Wing-Tsun-Techniken: Die Formen im Lichte der Prinzipien
- Diese im letzten Absatz angesprochenen Formen bestimmen den Inhalt des Wing-Tsun-Trainings. In den Formen werden die grundlegenden Bewegungen, Ideen und Konzepte einzeln und ungestört erlernt. Sie können sich auf sich selbst, auf Ihre eigenen Bewegungen und Ihren Körper konzentrieren.
- Die drei per Hand ausgeführten Formen nennen sich Siu Leem Tau (die kleine Idee), Chum Kiu (die Brücke suchen) und Biu Jee (explodierende Finger).
- Diese Formen sind in fast allen Wing-Chun-Systemen bekannt, und sie bestehen sehr häufig aus jeweils 108 Bewegungen. Das hat seinen Grund in der chinesischen Zahlensymbolik, in der die Zahl 108 für gesicherten Erfolg steht.
- Wenn die ersten beiden Handformen gut beherrscht werden, beginnt das Training an der Holzpuppe, die Wooden Dummy ist die vierte der klassischen Formen.

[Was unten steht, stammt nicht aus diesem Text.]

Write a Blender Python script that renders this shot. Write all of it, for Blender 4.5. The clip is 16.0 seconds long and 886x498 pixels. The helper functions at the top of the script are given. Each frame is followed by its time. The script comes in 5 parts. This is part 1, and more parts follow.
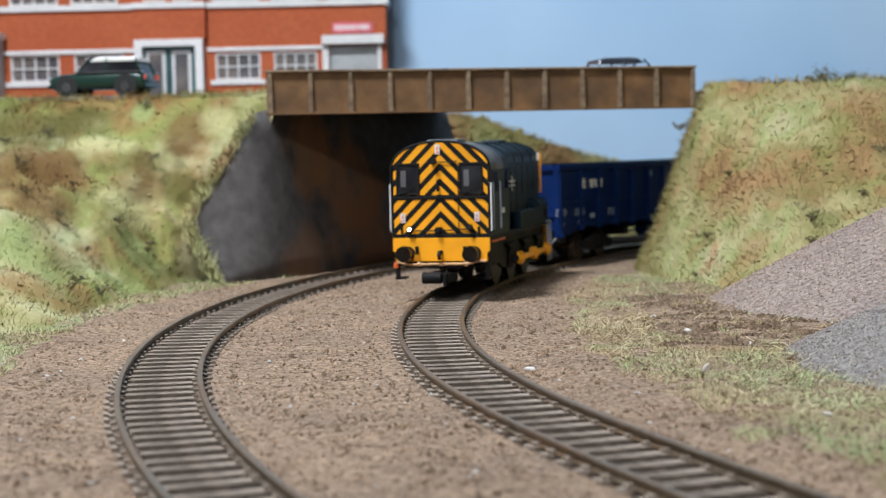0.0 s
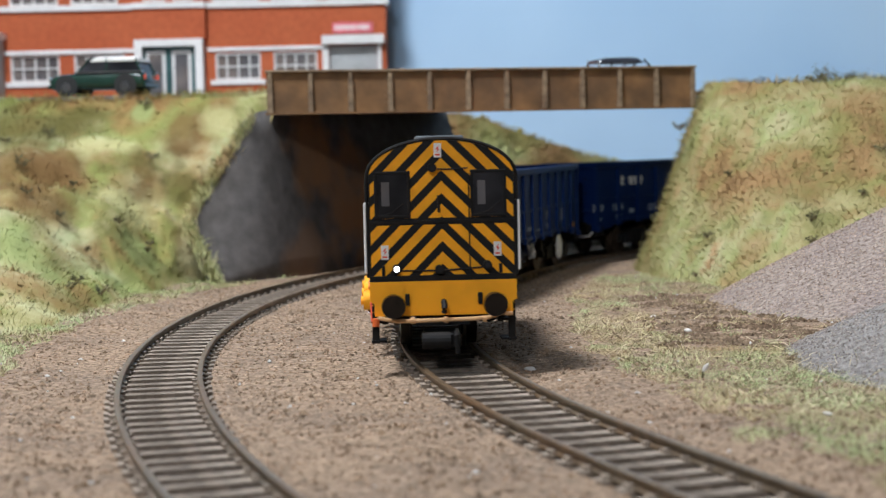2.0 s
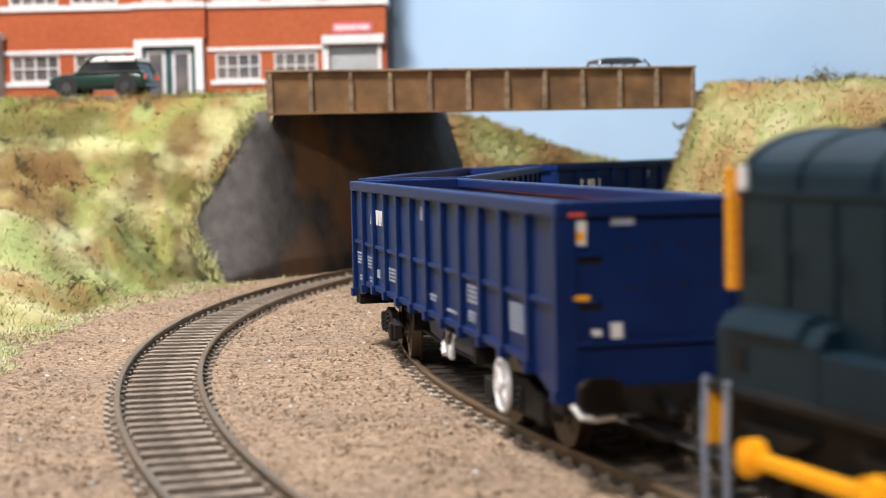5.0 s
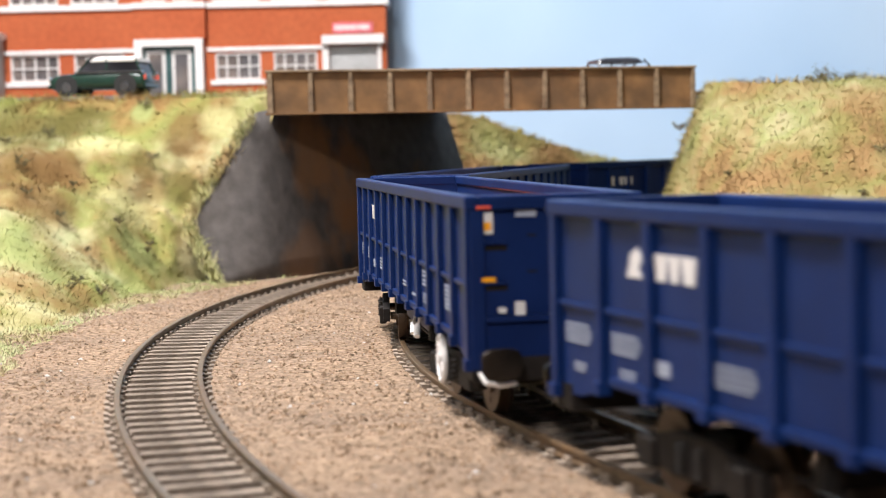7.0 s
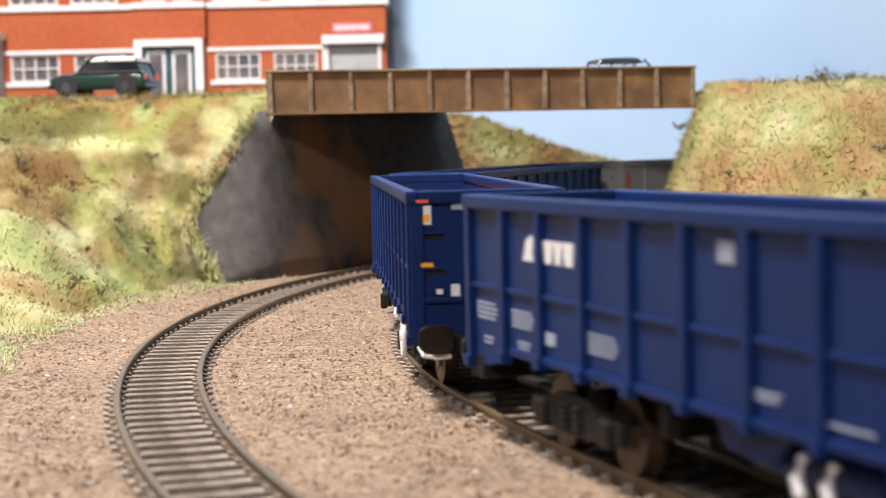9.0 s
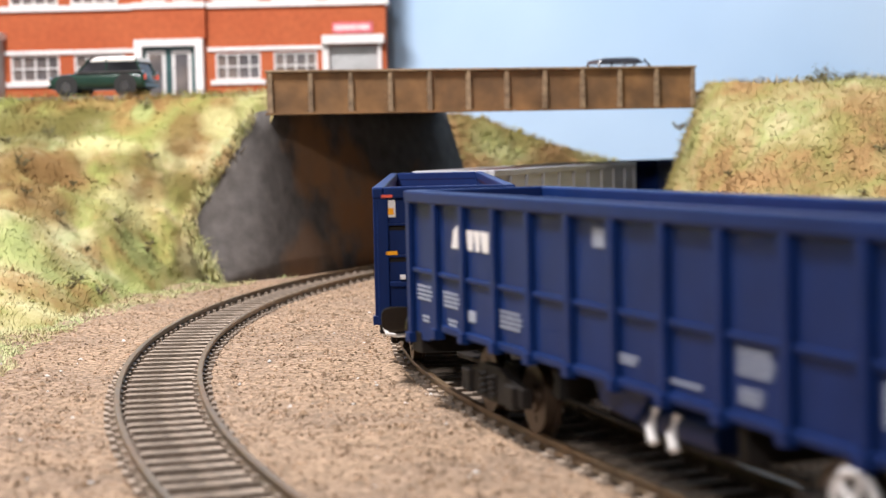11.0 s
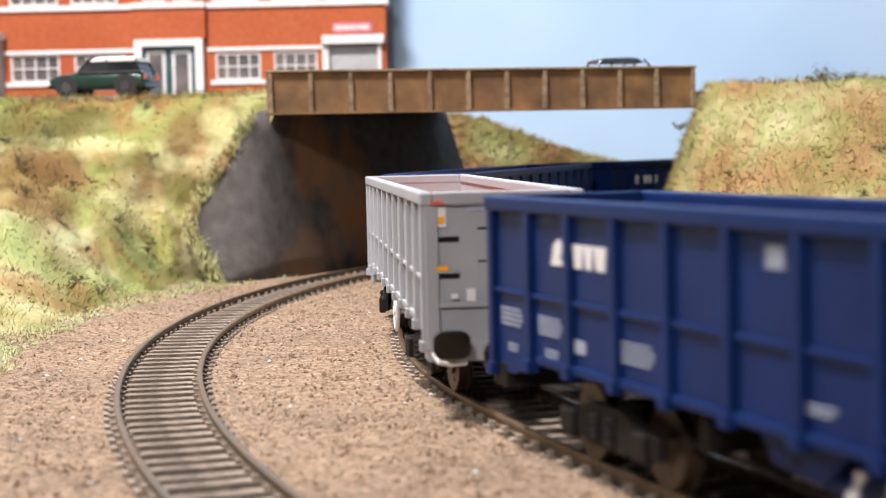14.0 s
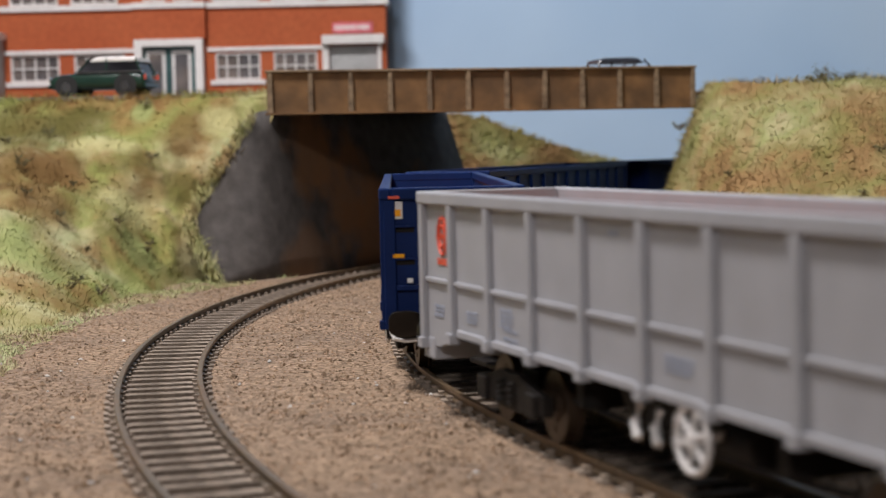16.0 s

- Es folgen die Waffenformen, Look Deem Boon Gwun (Langstock) und Bot Jom Doh (Doppelmesser oder Schmetterlingsmesser). Sie können in verschiedenen Stilen sehr unterschiedlich ausgeführt werden, auch die Anzahl der Bewegungen kann ganz unterschiedlich sein.
- Diese verschiedenen Techniken können erst perfekt und vollendet ausgeübt werden, wenn der Schüler gelernt hat, bei jeder Bewegung die Prinzipien des Wing Tsun einzubeziehen, die als übergeordnete Kraft die Anstrengungen und Gedanken jeder einzelnen Bewegung vereinen sollen.
- Das klassische Wing Chun formuliert die Prinzipien wie folgt: Das Prinzip des Yin-Yang geht von einer immer gegebenen Gleichzeitigkeit von Angriff und Verteidigung aus, das Prinzip der Effizienz schreibt äußerste Ökonomie der Bewegung vor, und das Prinzip der Zentrallinie verlangt die Zentrierung des ganzen Körpers und der eigenen Position.
- Diese Prinzipien spielen im Unterricht auch dadurch eine bedeutende Rolle, dass sie das theoretische Verständnis der Techniken üben und fördern.
All diese Grundlagen sind keine festgeschriebenen Gesetze, sondern werden von jeder Wing-Tsun-Schule interpretiert. So können die Prinzipien anders ausgedrückt werden, wobei sich auch die Anzahl verändert, häufig werden vier Kraftprinzipien und vier Kampfprinzipien vermittelt. Auch die Anzahl der Formen variiert, manche Systeme kennen viel mehr als 6 Formen oder lehren Subformen, die dazu da sind, einzelne Aspekte der Techniken noch einmal vertiefend zu behandeln.